Required work — Reproduce the listing below exactly, minus its pictures.

(Clips as scene scripts)

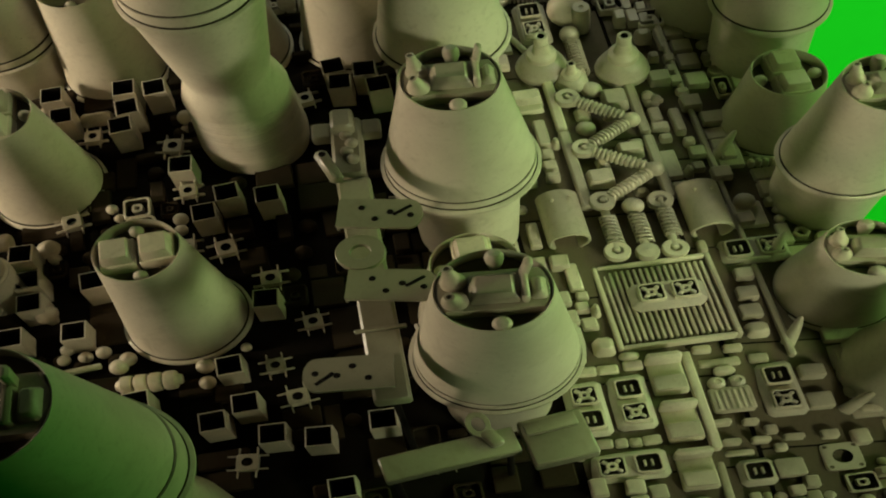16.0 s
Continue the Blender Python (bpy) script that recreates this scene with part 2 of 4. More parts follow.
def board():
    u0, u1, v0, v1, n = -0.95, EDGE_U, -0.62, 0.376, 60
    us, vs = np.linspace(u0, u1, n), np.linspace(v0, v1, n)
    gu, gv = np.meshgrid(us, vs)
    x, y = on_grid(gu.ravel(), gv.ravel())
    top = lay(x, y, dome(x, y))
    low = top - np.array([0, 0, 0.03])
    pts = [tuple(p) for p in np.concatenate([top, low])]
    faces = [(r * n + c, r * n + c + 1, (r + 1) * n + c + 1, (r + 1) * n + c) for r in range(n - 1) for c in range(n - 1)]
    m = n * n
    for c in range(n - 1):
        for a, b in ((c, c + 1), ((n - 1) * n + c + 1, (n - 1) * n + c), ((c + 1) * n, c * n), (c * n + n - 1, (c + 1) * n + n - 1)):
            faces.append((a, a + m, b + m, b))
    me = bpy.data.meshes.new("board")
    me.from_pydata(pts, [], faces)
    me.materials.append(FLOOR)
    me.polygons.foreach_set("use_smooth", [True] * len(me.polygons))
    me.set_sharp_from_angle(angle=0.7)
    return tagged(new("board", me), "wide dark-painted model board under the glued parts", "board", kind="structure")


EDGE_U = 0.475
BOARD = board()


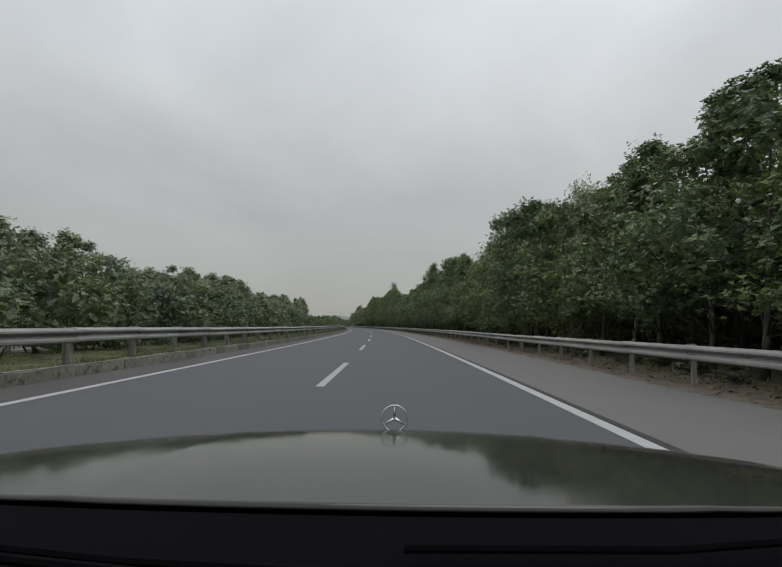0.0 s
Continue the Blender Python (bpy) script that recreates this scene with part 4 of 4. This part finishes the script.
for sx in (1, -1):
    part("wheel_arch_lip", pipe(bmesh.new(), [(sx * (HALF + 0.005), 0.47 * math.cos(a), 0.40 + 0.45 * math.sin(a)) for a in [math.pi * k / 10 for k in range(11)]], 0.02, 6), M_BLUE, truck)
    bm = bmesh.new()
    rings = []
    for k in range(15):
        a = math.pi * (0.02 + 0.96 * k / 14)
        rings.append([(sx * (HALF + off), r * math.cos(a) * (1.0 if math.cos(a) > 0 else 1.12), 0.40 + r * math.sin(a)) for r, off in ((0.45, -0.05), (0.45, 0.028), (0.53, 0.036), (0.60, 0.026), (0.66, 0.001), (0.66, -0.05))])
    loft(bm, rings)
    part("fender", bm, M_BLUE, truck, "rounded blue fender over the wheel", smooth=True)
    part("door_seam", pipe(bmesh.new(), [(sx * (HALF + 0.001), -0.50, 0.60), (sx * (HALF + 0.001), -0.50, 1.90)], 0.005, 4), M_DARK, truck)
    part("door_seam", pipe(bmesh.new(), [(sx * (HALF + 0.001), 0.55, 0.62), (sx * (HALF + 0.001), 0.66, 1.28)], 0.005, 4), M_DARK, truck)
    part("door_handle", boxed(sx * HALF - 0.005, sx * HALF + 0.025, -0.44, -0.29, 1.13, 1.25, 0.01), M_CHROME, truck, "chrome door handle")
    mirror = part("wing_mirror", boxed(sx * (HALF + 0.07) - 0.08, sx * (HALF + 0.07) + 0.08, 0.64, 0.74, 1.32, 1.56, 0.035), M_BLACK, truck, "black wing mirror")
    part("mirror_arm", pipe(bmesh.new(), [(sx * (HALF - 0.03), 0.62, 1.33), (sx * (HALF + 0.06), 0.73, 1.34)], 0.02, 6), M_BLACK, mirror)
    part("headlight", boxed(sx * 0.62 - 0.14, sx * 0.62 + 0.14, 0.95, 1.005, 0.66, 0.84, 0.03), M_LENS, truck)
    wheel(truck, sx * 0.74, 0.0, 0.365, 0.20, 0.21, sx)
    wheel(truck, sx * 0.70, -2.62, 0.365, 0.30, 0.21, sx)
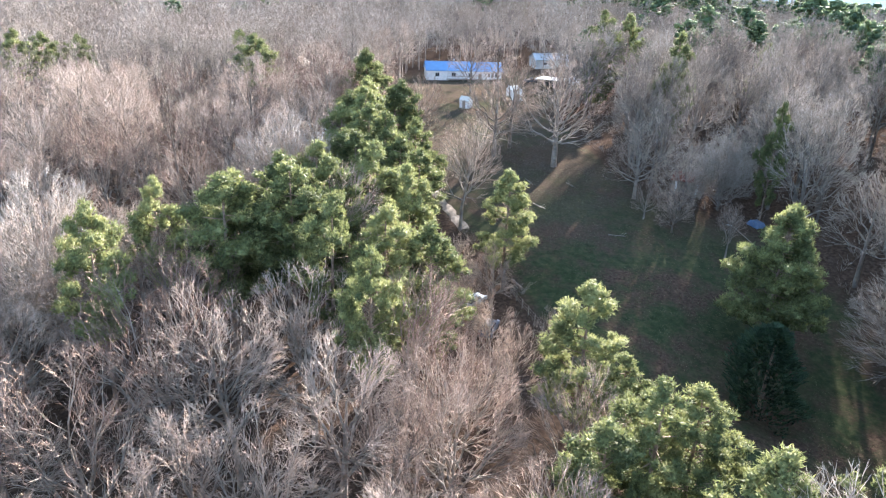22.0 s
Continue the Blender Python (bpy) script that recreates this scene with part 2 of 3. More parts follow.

Written reply —
16.0 s
Continue the Blender Python (bpy) script that recreates this scene with part 2 of 4. More parts follow.
def board():
    u0, u1, v0, v1, n = -0.95, EDGE_U, -0.62, 0.376, 60
    us, vs = np.linspace(u0, u1, n), np.linspace(v0, v1, n)
    gu, gv = np.meshgrid(us, vs)
    x, y = on_grid(gu.ravel(), gv.ravel())
    top = lay(x, y, dome(x, y))
    low = top - np.array([0, 0, 0.03])
    pts = [tuple(p) for p in np.concatenate([top, low])]
    faces = [(r * n + c, r * n + c + 1, (r + 1) * n + c + 1, (r + 1) * n + c) for r in range(n - 1) for c in range(n - 1)]
    m = n * n
    for c in range(n - 1):
        for a, b in ((c, c + 1), ((n - 1) * n + c + 1, (n - 1) * n + c), ((c + 1) * n, c * n), (c * n + n - 1, (c + 1) * n + n - 1)):
            faces.append((a, a + m, b + m, b))
    me = bpy.data.meshes.new("board")
    me.from_pydata(pts, [], faces)
    me.materials.append(FLOOR)
    me.polygons.foreach_set("use_smooth", [True] * len(me.polygons))
    me.set_sharp_from_angle(angle=0.7)
    return tagged(new("board", me), "wide dark-painted model board under the glued parts", "board", kind="structure")


EDGE_U = 0.475
BOARD = board()


0.0 s
Continue the Blender Python (bpy) script that recreates this scene with part 4 of 4. This part finishes the script.
for sx in (1, -1):
    part("wheel_arch_lip", pipe(bmesh.new(), [(sx * (HALF + 0.005), 0.47 * math.cos(a), 0.40 + 0.45 * math.sin(a)) for a in [math.pi * k / 10 for k in range(11)]], 0.02, 6), M_BLUE, truck)
    bm = bmesh.new()
    rings = []
    for k in range(15):
        a = math.pi * (0.02 + 0.96 * k / 14)
        rings.append([(sx * (HALF + off), r * math.cos(a) * (1.0 if math.cos(a) > 0 else 1.12), 0.40 + r * math.sin(a)) for r, off in ((0.45, -0.05), (0.45, 0.028), (0.53, 0.036), (0.60, 0.026), (0.66, 0.001), (0.66, -0.05))])
    loft(bm, rings)
    part("fender", bm, M_BLUE, truck, "rounded blue fender over the wheel", smooth=True)
    part("door_seam", pipe(bmesh.new(), [(sx * (HALF + 0.001), -0.50, 0.60), (sx * (HALF + 0.001), -0.50, 1.90)], 0.005, 4), M_DARK, truck)
    part("door_seam", pipe(bmesh.new(), [(sx * (HALF + 0.001), 0.55, 0.62), (sx * (HALF + 0.001), 0.66, 1.28)], 0.005, 4), M_DARK, truck)
    part("door_handle", boxed(sx * HALF - 0.005, sx * HALF + 0.025, -0.44, -0.29, 1.13, 1.25, 0.01), M_CHROME, truck, "chrome door handle")
    mirror = part("wing_mirror", boxed(sx * (HALF + 0.07) - 0.08, sx * (HALF + 0.07) + 0.08, 0.64, 0.74, 1.32, 1.56, 0.035), M_BLACK, truck, "black wing mirror")
    part("mirror_arm", pipe(bmesh.new(), [(sx * (HALF - 0.03), 0.62, 1.33), (sx * (HALF + 0.06), 0.73, 1.34)], 0.02, 6), M_BLACK, mirror)
    part("headlight", boxed(sx * 0.62 - 0.14, sx * 0.62 + 0.14, 0.95, 1.005, 0.66, 0.84, 0.03), M_LENS, truck)
    wheel(truck, sx * 0.74, 0.0, 0.365, 0.20, 0.21, sx)
    wheel(truck, sx * 0.70, -2.62, 0.365, 0.30, 0.21, sx)
22.0 s
Continue the Blender Python (bpy) script that recreates this scene with part 2 of 3. More parts follow.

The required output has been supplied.